Task to carry out
Using the data below, return the stretch from the line that contains "curve.update()" through the line that contains "scene.view_settings.keyframe_insert(path, frame=frame(t))", both included, exactly as it stands and nothing beyond it.

Rows from a dataset of clips and code
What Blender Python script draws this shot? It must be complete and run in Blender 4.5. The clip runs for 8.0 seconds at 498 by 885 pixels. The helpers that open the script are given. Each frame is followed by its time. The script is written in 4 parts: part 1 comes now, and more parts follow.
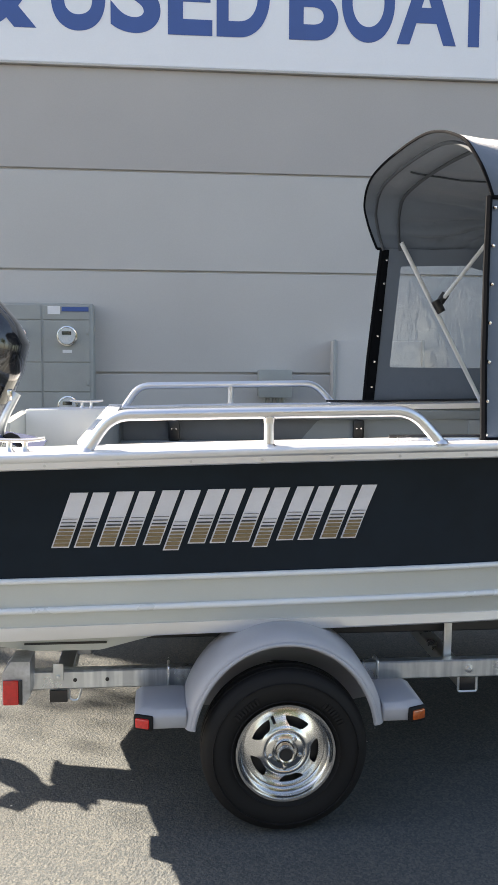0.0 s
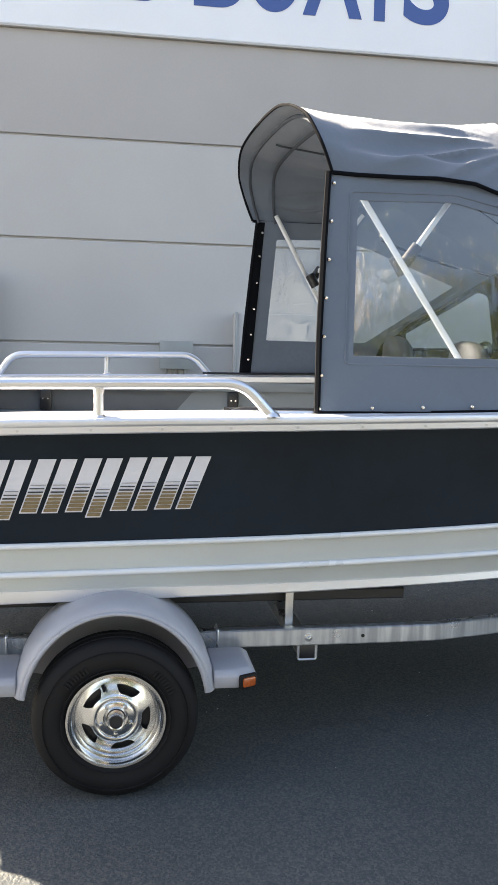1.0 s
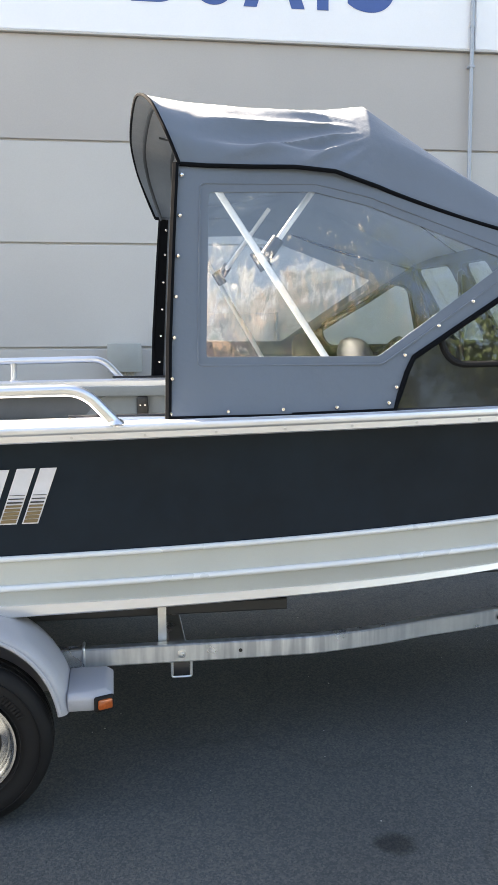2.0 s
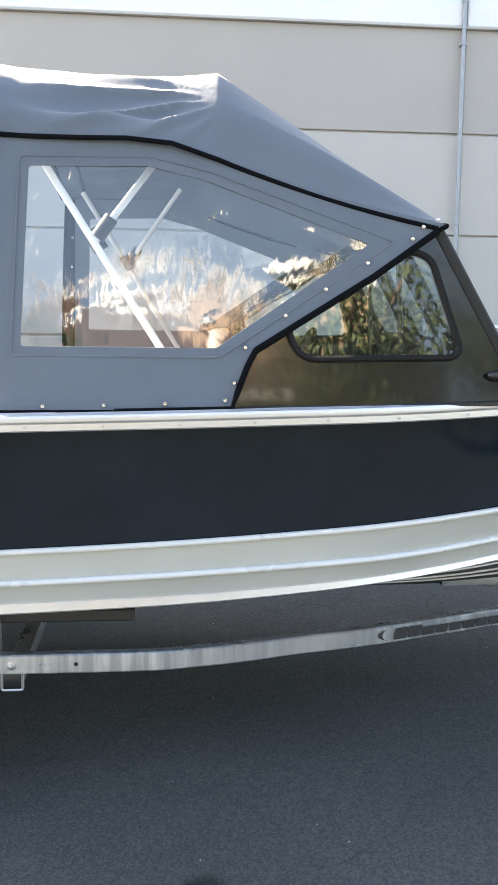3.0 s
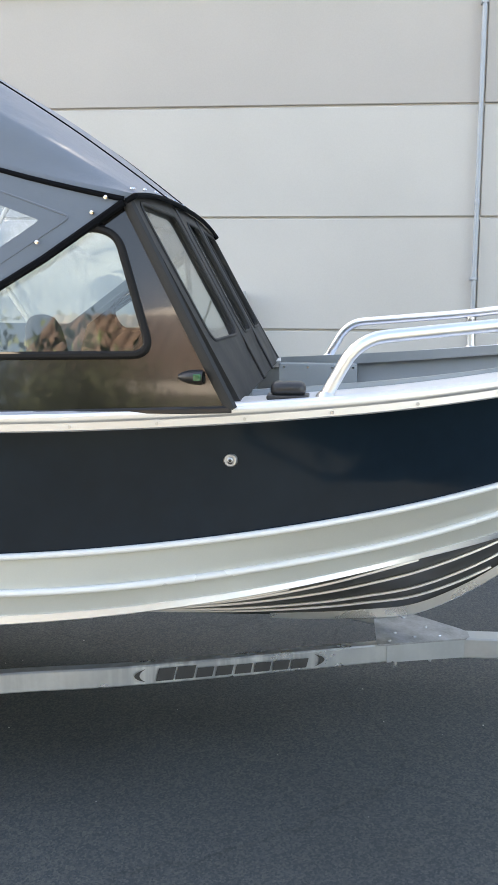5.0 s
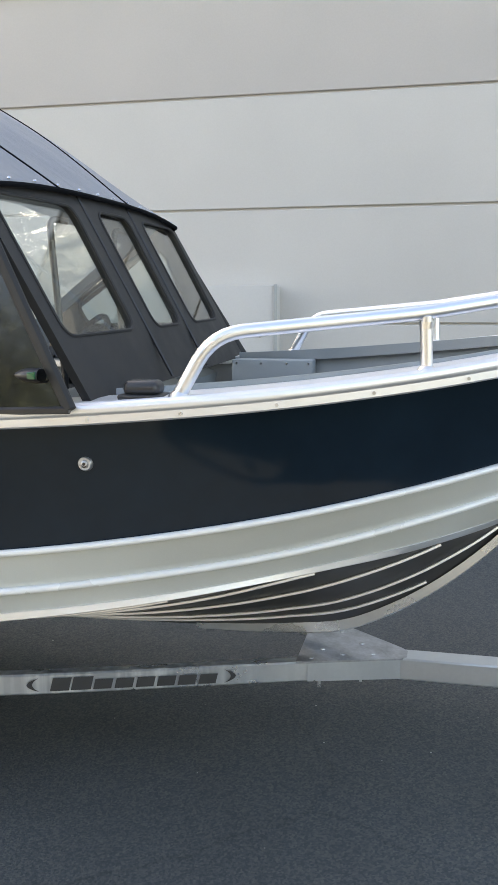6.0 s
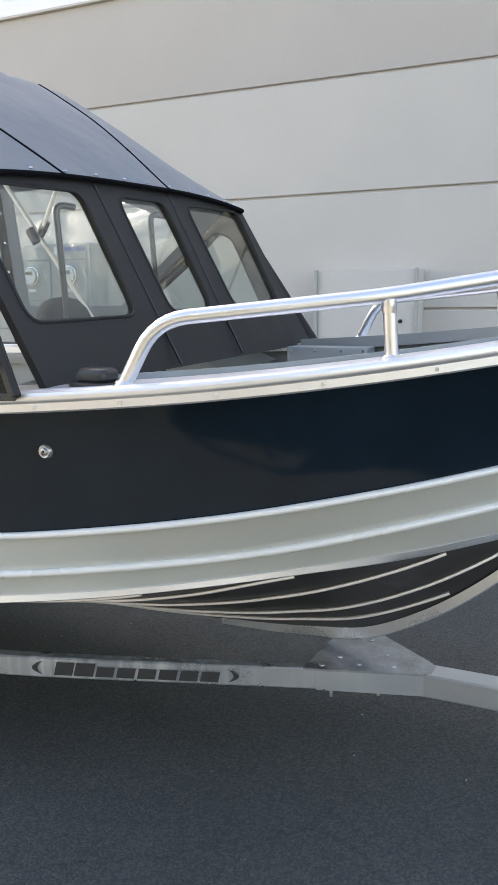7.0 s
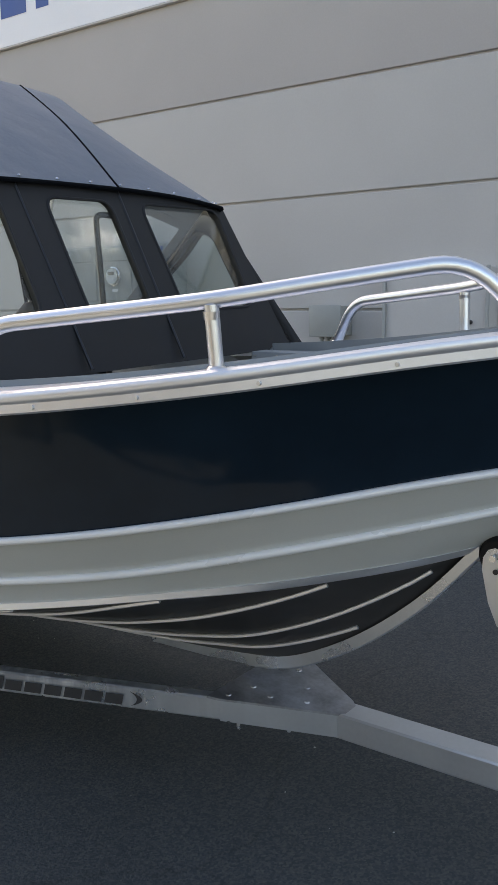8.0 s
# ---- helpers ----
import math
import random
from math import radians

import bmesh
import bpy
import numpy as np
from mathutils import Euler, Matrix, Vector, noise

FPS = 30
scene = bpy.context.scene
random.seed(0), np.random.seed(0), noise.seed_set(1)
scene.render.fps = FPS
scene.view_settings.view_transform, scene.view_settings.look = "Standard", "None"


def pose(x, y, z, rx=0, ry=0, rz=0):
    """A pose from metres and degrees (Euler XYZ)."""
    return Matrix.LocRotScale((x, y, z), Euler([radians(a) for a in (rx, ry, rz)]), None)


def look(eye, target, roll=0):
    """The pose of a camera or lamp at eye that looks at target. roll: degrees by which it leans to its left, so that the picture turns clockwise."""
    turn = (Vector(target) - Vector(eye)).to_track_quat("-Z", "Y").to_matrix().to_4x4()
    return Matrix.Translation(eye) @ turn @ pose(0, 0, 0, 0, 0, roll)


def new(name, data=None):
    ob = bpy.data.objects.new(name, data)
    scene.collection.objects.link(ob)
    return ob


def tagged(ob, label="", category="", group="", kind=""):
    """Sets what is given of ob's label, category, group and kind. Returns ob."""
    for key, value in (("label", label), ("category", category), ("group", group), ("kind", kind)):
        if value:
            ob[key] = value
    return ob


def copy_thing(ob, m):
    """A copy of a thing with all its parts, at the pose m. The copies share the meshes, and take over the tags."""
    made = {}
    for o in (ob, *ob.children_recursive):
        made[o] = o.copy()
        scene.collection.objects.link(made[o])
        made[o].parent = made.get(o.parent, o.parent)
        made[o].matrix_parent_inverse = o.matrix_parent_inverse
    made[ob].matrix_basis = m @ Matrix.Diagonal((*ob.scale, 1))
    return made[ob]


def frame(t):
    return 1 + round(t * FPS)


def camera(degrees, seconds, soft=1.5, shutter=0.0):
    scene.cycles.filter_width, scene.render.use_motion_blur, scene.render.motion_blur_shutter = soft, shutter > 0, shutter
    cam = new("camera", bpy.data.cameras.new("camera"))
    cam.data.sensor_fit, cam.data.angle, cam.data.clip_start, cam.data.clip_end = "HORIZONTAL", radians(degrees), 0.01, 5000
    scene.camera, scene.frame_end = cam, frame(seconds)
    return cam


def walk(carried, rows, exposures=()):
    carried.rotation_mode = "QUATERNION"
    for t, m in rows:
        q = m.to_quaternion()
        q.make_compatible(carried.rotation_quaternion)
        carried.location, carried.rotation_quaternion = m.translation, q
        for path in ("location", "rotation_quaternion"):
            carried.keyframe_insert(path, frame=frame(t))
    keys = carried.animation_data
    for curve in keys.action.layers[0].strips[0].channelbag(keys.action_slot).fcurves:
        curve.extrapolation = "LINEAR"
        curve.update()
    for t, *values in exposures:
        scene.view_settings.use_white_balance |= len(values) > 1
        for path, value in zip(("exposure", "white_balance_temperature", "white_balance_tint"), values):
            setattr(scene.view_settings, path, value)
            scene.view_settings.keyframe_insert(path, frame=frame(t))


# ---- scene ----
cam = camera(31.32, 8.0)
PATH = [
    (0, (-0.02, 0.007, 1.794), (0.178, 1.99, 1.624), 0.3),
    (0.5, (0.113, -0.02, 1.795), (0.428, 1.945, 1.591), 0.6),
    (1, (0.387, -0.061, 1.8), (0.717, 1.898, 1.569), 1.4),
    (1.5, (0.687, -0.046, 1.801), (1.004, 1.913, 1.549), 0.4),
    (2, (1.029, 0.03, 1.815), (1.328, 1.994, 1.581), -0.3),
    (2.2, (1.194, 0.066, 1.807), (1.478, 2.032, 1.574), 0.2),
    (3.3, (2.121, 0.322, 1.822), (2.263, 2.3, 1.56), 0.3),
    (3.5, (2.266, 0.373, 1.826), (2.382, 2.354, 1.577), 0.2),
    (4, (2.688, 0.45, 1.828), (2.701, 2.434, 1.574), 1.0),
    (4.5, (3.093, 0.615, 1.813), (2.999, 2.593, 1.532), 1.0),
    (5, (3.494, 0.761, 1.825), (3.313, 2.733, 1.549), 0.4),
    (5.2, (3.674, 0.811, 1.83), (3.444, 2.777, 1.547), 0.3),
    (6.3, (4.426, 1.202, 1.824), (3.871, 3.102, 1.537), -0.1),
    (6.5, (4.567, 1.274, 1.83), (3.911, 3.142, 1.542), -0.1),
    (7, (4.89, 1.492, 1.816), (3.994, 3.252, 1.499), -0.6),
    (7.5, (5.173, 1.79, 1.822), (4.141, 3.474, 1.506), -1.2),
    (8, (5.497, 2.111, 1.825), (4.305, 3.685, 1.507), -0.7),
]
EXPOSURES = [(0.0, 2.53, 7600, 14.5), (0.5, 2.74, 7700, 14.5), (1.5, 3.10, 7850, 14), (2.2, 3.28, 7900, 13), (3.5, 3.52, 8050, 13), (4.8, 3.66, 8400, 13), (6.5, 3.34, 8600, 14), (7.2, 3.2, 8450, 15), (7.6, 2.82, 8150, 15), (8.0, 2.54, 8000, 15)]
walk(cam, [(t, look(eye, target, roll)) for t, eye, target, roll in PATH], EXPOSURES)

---

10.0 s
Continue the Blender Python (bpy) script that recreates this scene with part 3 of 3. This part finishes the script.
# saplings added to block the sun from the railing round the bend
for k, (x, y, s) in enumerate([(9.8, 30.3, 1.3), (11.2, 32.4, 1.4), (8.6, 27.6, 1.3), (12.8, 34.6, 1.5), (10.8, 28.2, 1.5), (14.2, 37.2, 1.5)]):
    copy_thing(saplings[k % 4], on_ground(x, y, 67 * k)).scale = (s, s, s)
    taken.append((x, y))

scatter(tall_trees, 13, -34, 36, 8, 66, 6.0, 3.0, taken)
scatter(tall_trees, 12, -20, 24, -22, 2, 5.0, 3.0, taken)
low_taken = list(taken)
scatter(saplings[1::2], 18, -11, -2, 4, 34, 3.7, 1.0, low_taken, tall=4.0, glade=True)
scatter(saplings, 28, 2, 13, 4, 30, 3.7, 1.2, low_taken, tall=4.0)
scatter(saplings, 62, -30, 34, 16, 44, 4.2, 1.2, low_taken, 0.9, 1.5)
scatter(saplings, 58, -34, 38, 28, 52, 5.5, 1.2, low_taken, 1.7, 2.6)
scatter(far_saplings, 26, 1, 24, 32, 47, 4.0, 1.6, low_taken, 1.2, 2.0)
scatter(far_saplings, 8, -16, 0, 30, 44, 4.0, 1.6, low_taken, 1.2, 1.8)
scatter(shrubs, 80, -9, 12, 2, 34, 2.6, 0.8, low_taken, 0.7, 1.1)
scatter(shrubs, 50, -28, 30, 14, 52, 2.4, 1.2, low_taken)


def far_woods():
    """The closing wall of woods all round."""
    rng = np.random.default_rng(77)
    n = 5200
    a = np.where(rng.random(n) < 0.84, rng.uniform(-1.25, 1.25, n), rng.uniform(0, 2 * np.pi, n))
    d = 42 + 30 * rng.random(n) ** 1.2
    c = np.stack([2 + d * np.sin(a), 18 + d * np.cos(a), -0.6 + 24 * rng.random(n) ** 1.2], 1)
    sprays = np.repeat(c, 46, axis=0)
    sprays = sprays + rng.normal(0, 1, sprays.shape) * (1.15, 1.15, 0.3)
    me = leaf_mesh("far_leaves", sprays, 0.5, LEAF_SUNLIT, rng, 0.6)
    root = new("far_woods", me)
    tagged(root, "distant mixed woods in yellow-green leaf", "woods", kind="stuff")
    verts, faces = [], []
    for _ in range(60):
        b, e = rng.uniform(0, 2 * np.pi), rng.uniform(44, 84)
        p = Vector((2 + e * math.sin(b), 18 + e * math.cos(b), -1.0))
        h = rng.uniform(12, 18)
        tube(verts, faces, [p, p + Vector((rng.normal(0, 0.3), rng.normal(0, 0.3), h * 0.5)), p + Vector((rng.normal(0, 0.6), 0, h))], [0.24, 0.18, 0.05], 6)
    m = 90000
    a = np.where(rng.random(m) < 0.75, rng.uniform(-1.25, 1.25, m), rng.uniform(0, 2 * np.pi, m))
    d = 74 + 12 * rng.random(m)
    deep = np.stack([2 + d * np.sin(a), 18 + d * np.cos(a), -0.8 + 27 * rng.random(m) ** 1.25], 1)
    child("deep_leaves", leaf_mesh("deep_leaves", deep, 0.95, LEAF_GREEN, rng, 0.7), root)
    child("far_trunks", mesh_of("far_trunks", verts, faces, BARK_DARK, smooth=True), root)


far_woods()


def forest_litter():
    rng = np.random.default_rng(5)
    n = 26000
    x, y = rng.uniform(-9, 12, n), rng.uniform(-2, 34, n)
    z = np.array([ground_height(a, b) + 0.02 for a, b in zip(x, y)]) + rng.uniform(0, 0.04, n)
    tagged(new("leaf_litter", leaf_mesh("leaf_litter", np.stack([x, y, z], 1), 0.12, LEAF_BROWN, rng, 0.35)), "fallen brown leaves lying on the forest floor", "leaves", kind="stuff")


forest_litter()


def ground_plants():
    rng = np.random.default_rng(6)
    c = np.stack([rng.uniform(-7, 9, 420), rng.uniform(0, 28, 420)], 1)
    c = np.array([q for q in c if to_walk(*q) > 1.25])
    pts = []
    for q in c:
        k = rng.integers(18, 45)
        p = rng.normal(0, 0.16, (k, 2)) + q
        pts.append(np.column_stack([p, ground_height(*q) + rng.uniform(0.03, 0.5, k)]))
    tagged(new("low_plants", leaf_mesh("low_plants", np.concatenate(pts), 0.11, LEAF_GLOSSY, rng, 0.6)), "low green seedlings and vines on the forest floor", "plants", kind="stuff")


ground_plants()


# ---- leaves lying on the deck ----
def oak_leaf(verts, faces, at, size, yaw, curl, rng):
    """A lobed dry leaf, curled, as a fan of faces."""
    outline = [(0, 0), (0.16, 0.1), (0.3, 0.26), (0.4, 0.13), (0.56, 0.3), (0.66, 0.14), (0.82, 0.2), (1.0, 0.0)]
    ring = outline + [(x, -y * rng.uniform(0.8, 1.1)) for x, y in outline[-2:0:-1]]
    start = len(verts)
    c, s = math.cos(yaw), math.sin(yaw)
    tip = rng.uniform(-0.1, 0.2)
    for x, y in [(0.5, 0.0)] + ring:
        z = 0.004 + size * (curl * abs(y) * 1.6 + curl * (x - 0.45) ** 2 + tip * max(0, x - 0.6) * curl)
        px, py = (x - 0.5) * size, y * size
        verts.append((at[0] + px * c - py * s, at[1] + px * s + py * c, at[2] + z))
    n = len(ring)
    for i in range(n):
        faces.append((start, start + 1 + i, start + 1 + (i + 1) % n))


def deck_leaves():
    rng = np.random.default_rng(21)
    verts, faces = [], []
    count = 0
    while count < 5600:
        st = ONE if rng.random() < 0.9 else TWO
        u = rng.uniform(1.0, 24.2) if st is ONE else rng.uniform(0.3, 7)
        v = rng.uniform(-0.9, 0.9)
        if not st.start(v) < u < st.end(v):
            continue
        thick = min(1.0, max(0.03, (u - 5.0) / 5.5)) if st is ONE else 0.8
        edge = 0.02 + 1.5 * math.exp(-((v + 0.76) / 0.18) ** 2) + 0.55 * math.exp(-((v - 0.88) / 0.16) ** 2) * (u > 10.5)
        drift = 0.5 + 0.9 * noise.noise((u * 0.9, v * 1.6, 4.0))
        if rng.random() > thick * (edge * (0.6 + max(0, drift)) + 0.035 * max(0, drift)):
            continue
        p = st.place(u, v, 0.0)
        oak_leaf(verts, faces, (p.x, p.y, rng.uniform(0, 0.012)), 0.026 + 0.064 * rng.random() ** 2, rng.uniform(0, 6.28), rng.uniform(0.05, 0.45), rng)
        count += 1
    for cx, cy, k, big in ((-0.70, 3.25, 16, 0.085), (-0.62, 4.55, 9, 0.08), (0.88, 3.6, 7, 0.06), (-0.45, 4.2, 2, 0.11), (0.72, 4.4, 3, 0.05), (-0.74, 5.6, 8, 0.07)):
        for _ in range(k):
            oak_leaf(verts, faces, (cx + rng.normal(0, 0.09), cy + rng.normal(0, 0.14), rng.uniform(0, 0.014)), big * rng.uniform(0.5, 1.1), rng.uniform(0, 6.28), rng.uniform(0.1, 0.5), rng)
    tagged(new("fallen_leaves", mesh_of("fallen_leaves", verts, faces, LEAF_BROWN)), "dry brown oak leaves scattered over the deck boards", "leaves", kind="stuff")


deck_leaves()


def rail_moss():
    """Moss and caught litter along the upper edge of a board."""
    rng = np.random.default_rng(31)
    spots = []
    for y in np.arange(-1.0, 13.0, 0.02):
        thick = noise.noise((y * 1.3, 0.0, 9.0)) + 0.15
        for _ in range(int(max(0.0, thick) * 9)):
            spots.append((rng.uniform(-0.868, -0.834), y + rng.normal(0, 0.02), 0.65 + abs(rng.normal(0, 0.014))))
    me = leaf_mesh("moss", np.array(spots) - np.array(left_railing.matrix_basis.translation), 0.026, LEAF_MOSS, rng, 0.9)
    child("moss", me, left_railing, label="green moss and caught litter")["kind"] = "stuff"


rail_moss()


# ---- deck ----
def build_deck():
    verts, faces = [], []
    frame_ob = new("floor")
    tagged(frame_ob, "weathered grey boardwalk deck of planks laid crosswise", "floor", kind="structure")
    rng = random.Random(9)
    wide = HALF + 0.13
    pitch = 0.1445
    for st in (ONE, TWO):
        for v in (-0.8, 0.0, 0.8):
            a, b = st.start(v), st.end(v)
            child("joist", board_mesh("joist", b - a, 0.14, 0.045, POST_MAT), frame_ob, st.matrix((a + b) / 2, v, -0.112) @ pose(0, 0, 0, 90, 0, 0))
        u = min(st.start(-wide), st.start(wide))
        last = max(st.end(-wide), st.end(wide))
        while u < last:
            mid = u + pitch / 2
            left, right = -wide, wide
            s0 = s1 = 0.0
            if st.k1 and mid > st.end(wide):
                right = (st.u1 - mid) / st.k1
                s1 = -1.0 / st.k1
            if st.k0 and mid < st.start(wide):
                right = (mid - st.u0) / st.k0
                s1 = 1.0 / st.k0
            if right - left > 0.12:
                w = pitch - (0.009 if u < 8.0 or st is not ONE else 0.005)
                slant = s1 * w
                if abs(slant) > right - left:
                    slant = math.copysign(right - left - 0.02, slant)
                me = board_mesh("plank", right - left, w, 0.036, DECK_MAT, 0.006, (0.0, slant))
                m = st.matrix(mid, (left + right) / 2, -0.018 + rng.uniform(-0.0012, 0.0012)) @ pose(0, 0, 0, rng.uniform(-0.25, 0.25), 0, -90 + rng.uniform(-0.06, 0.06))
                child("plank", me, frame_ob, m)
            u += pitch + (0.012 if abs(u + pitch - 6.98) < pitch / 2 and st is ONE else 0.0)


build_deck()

Worked answer
        curve.update()
    for t, *values in exposures:
        scene.view_settings.use_white_balance |= len(values) > 1
        for path, value in zip(("exposure", "white_balance_temperature", "white_balance_tint"), values):
            setattr(scene.view_settings, path, value)
            scene.view_settings.keyframe_insert(path, frame=frame(t))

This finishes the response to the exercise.